You gauge return by increased leads, online and offline traffic, share of online voice, and ultimately, sales. Social media marketing done right, everyday, is helping small businesses enhance their reputation, increase customer loyalty and frequency, and yes, put more bread on the table.

social media infographic

JP: So what does this all tell me? It reminds me of the saying, “time is money.” Being able to balance it all is still a bit of a challenge for some small businesses, especially the owner or solopreneur who’s handling social media on top of all the other responsibilities of running a company.
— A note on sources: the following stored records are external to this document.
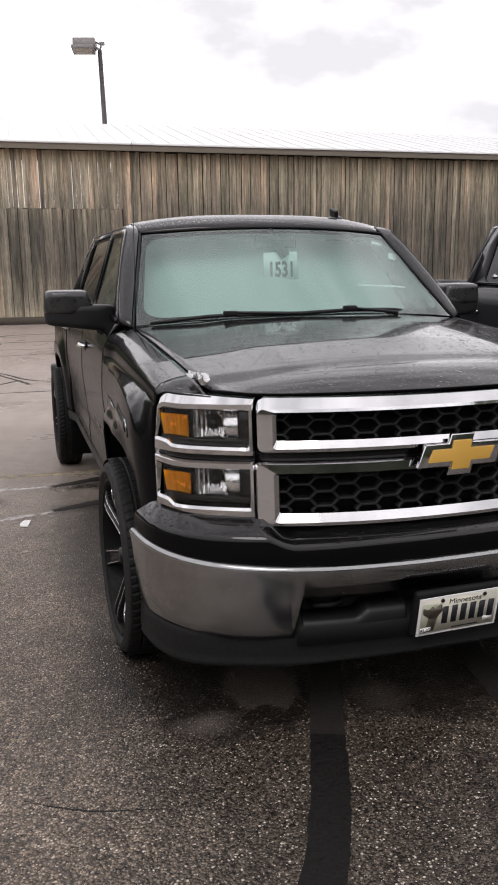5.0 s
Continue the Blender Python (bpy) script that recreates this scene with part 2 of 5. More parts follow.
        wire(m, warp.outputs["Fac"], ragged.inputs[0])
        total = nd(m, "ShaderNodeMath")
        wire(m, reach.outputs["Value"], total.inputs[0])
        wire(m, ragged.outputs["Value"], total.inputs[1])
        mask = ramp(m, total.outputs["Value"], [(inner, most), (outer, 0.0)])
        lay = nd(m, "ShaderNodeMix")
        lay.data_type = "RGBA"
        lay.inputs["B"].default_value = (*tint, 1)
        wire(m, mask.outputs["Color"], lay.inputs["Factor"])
        wire(m, ground_tone, lay.inputs["A"])
        ground_tone = lay.outputs["Result"]
        if most > 0.8:
            bared = ramp(m, total.outputs["Value"], [(inner, 0.1 if inner > 0.8 else 0.3), (outer, 1.0)])
            if smooth_area:
                least = nd(m, "ShaderNodeMath")
                least.operation = "MINIMUM"
                wire(m, smooth_area, least.inputs[0])
                wire(m, bared.outputs["Color"], least.inputs[1])
                smooth_area = least.outputs["Value"]
            else:
                smooth_area = bared.outputs["Color"]
    # pale stones, worn bare: many towards the stalls, fewer in the lane
    bare = nd(m, "ShaderNodeMapRange")
    bare.inputs["From Min"].default_value, bare.inputs["From Max"].default_value = -0.35, 1.0
    bare.inputs["To Min"].default_value, bare.inputs["To Max"].default_value = 0.62, 0.9
    wire(m, edge.outputs["Value"], bare.inputs["Value"])
    top = ground_tone
    large = nd(m, "ShaderNodeTexVoronoi", Scale=92.0, Randomness=1.0)
    wire(m, geo.outputs["Position"], large.inputs["Vector"])
    tone3 = nd(m, "ShaderNodeSeparateColor")
    wire(m, large.outputs["Color"], tone3.inputs["Color"])
    for cell, pick, lo, size, tint in ((large, tone3.outputs["Blue"], 0.955, 0.42, (0.72, 0.64, 0.54)), (stones, tone.outputs["Green"], 0.94, 0.50, (0.64, 0.56, 0.47)), (small, tone2.outputs["Red"], 0.955, 0.75, (0.60, 0.54, 0.48))):
        chosen = ramp(m, pick, [(lo, 0.0), (lo + 0.04, 1.0)])
        round_off = ramp(m, cell.outputs["Distance"], [(size * 0.55, 1.0), (size, 0.0)])
        cover = chosen.outputs["Color"]
        far_off = ramp(m, part_y.outputs["Result"], [(0.2, 1.0), (0.8, 0.12)])
        for other in (round_off.outputs["Color"], bare.outputs["Result"], far_off.outputs["Color"], smooth_area):
            mul = nd(m, "ShaderNodeMath")
            mul.operation = "MULTIPLY"
            wire(m, cover, mul.inputs[0])
            wire(m, other, mul.inputs[1])
            cover = mul.outputs["Value"]
        lay = nd(m, "ShaderNodeMix")
        lay.data_type = "RGBA"
        lay.inputs["B"].default_value = (*tint, 1)
        wire(m, cover, lay.inputs["Factor"])
        wire(m, top, lay.inputs["A"])
        top = lay.outputs["Result"]
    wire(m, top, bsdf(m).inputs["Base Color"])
    r = ramp(m, wide.outputs["Fac"], [(0.35, 0.24), (0.65, 0.44)])
    bsdf(m).inputs["Specular IOR Level"].default_value = 0.45
    wire(m, r.outputs["Color"], bsdf(m).inputs["Roughness"])
    inv = ramp(m, stones.outputs["Distance"], [(0.0, 1.0), (0.7, 0.0)])
    bump(m, inv.outputs["Color"], 0.65, 0.004)
    return m


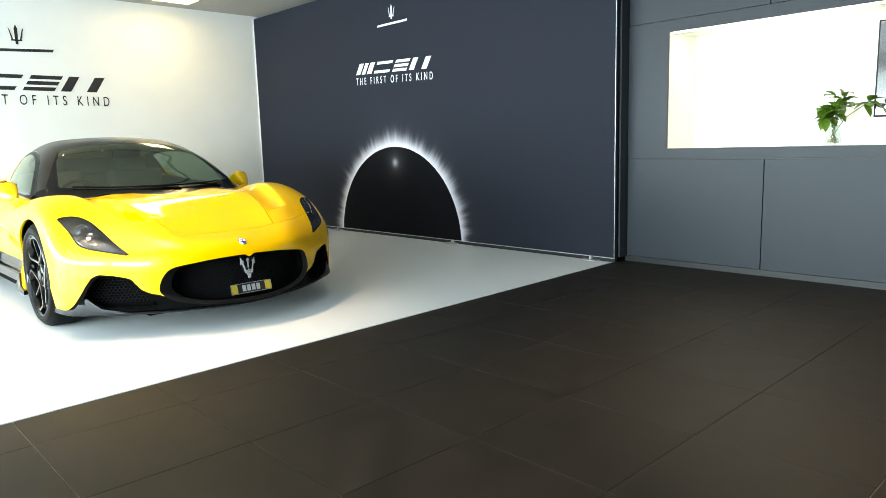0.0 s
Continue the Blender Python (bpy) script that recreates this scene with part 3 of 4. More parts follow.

But small businesses definitely see that social media is a big opportunity to drive growth–and they’re invested.

Time suck?

BF: It’s probably fair to say if you dispel social media as a time suck, you probably suck at it. Dave? 

Part of the problem is that you’re still thinking of social media marketing and community building as a quick campaign, like three weeks of traditional advertising or a day of cold calling. Too many small businesses that try social media marketing either don’t do it right or don’t do it long enough, or both, and then give up, thinking it doesn’t work.

You can absolutely use social media to drive and track new leads and sales, increased frequency of purchase from current customers, both very hard business metrics, but don’t expect this to happen overnight, or over three weeks. Expect to see (and by all means track!) results within six to nine months. Yes, it’s risky for a small business to put in that much time and/or money without a guarantee of a return. But that’s how social media marketing works. {Dave Kerpen}

(Check out the full social media infographic, which has even more interesting data.)

BF: One of those data points reveals 55% of small businesses have a blog. Provided they use the blog as a strategic weapon in their content marketing arsenal, those businesses are going to generate more traffic, leads and sales. The other 45% will simply follow, figuratively—and literally.